### Exercise description
Exactly reproduce the lines from the line containing "Continue the Blender" to the end of the data below, inclusive, and nothing else.

### Supplied data
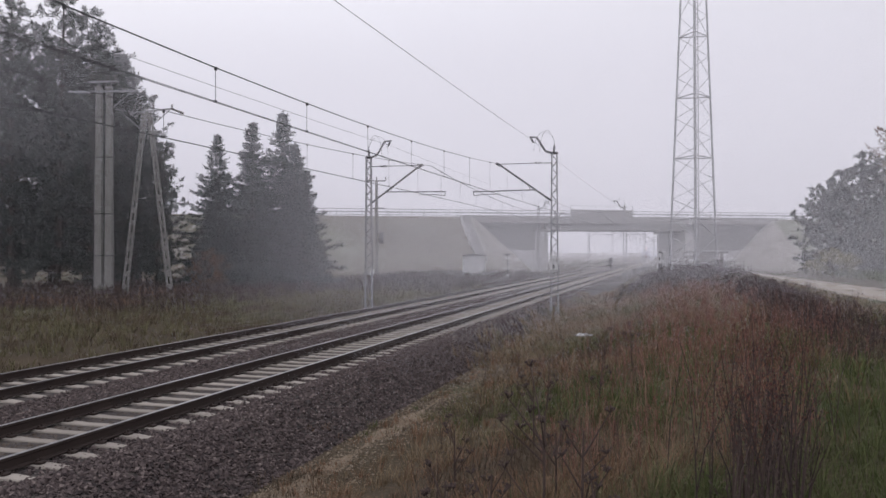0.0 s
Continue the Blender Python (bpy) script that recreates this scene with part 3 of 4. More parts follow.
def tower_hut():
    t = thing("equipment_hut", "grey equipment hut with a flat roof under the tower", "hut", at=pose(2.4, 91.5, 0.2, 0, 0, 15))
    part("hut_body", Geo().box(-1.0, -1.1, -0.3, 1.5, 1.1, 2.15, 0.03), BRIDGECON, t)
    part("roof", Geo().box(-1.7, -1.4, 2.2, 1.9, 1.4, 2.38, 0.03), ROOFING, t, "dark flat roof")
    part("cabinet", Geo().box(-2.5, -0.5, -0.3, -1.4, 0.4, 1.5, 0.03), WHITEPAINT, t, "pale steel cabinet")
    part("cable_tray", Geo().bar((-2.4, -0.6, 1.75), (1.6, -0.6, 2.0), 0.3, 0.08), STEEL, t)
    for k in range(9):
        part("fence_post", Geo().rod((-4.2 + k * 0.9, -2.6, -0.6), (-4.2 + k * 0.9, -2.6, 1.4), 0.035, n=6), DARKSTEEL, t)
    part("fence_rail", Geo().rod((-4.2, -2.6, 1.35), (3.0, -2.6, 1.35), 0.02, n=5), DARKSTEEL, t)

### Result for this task
Continue the Blender Python (bpy) script that recreates this scene with part 3 of 4. More parts follow.
def tower_hut():
    t = thing("equipment_hut", "grey equipment hut with a flat roof under the tower", "hut", at=pose(2.4, 91.5, 0.2, 0, 0, 15))
    part("hut_body", Geo().box(-1.0, -1.1, -0.3, 1.5, 1.1, 2.15, 0.03), BRIDGECON, t)
    part("roof", Geo().box(-1.7, -1.4, 2.2, 1.9, 1.4, 2.38, 0.03), ROOFING, t, "dark flat roof")
    part("cabinet", Geo().box(-2.5, -0.5, -0.3, -1.4, 0.4, 1.5, 0.03), WHITEPAINT, t, "pale steel cabinet")
    part("cable_tray", Geo().bar((-2.4, -0.6, 1.75), (1.6, -0.6, 2.0), 0.3, 0.08), STEEL, t)
    for k in range(9):
        part("fence_post", Geo().rod((-4.2 + k * 0.9, -2.6, -0.6), (-4.2 + k * 0.9, -2.6, 1.4), 0.035, n=6), DARKSTEEL, t)
    part("fence_rail", Geo().rod((-4.2, -2.6, 1.35), (3.0, -2.6, 1.35), 0.02, n=5), DARKSTEEL, t)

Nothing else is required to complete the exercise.